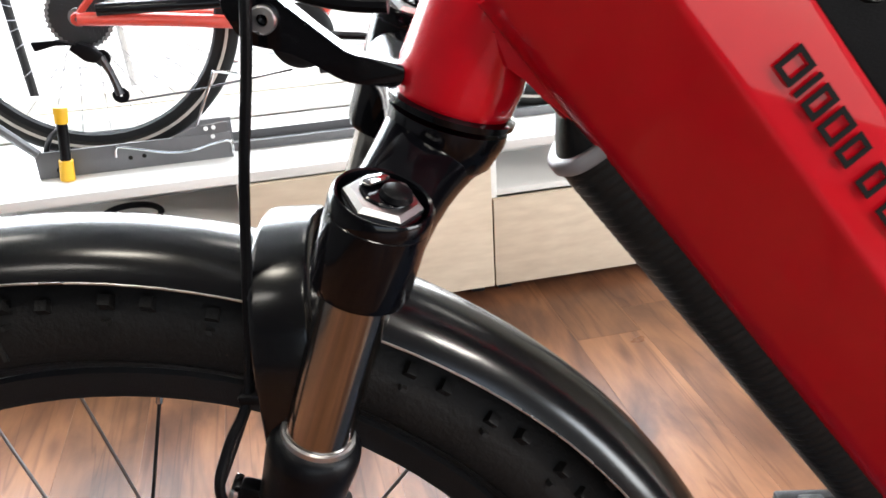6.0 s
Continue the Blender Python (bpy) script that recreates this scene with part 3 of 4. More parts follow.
bars("cover_print", facing(on_tube(-0.854, 0.4910, -0.018), (0, 1, 0.0), DN), [0.0025] * 9, 0.003, 0.001, PRINT, bat)
bars("cover_print", facing(on_tube(-0.848, 0.4910, -0.008), (0, 1, 0.0), DN), [0.0025] * 3, 0.003, 0.001, PRINT, bat)
part("mount_foot", slab(rounded([(-0.1225, 0.7830), (-0.1165, 0.7900), (-0.1045, 0.7760), (-0.1000, 0.7640), (-0.1120, 0.7640)], 0.002, 2), 0.492, 0.552, 0.0015), MOTOR, bat, "grey foot of the battery holder")
part("lock_plug", lathe([(0, 0.002), (0.005, 0.002), (0.0062, 0.001), (0.0062, -0.004)], on_tube(-0.834, 0.4115, -0.0436), (0, -1, 0.05), 20), GLOSS, bat)
part("upper_lock", lathe([(0, 0.001), (0.006, 0.001), (0.009, 0.003), (0.010, 0.0), (0.010, -0.004)], on_tube(-1.085, 0.402, -0.0436), (0, -1, 0.05), 24), PLASTIC, bat, "black battery lock with a keyhole")
q = Vector((-0.1665, 0, 0.9145))
for i in range(5):
    c0 = q + Vector((0.0054 * i, 0, -0.0008 * i))
    c0.y = YB - 0.0438
    for k in (0, 1):
        bm = bmesh.new()
        box(bm, (0.0019, 0.0008, 0.0019), Matrix.Translation(c0 + Vector((0.0022 * k, -0.0002, -0.0018 * k))))
        part("charge_led", bm, LED, bat, "lit green charge light")

# motor
MC = Vector((-0.0300, 0, 0.616))
motor = part("motor", lathe([(0, 0.0), (0.086, 0.0), (0.088, 0.004), (0.088, 0.05), (0.084, 0.062), (0, 0.062)], (MC.x, 0.553, MC.z), (0, -1, 0), 64), MOTOR, bike, "dark grey mid-drive motor")
part("front_housing", slab(rounded([(-0.168, 0.668), (-0.12, 0.688), (-0.062, 0.704), (-0.03, 0.700), (-0.03, 0.56), (-0.10, 0.575), (-0.160, 0.63)], 0.014, 4), 0.483, 0.552, 0.006, 3), MOTOR, motor)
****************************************
Problem >> Write out the listing above again, exactly, but with no pictures in the copy.

Finished task >>
6.0 s
Continue the Blender Python (bpy) script that recreates this scene with part 3 of 4. More parts follow.
bars("cover_print", facing(on_tube(-0.854, 0.4910, -0.018), (0, 1, 0.0), DN), [0.0025] * 9, 0.003, 0.001, PRINT, bat)
bars("cover_print", facing(on_tube(-0.848, 0.4910, -0.008), (0, 1, 0.0), DN), [0.0025] * 3, 0.003, 0.001, PRINT, bat)
part("mount_foot", slab(rounded([(-0.1225, 0.7830), (-0.1165, 0.7900), (-0.1045, 0.7760), (-0.1000, 0.7640), (-0.1120, 0.7640)], 0.002, 2), 0.492, 0.552, 0.0015), MOTOR, bat, "grey foot of the battery holder")
part("lock_plug", lathe([(0, 0.002), (0.005, 0.002), (0.0062, 0.001), (0.0062, -0.004)], on_tube(-0.834, 0.4115, -0.0436), (0, -1, 0.05), 20), GLOSS, bat)
part("upper_lock", lathe([(0, 0.001), (0.006, 0.001), (0.009, 0.003), (0.010, 0.0), (0.010, -0.004)], on_tube(-1.085, 0.402, -0.0436), (0, -1, 0.05), 24), PLASTIC, bat, "black battery lock with a keyhole")
q = Vector((-0.1665, 0, 0.9145))
for i in range(5):
    c0 = q + Vector((0.0054 * i, 0, -0.0008 * i))
    c0.y = YB - 0.0438
    for k in (0, 1):
        bm = bmesh.new()
        box(bm, (0.0019, 0.0008, 0.0019), Matrix.Translation(c0 + Vector((0.0022 * k, -0.0002, -0.0018 * k))))
        part("charge_led", bm, LED, bat, "lit green charge light")

# motor
MC = Vector((-0.0300, 0, 0.616))
motor = part("motor", lathe([(0, 0.0), (0.086, 0.0), (0.088, 0.004), (0.088, 0.05), (0.084, 0.062), (0, 0.062)], (MC.x, 0.553, MC.z), (0, -1, 0), 64), MOTOR, bike, "dark grey mid-drive motor")
part("front_housing", slab(rounded([(-0.168, 0.668), (-0.12, 0.688), (-0.062, 0.704), (-0.03, 0.700), (-0.03, 0.56), (-0.10, 0.575), (-0.160, 0.63)], 0.014, 4), 0.483, 0.552, 0.006, 3), MOTOR, motor)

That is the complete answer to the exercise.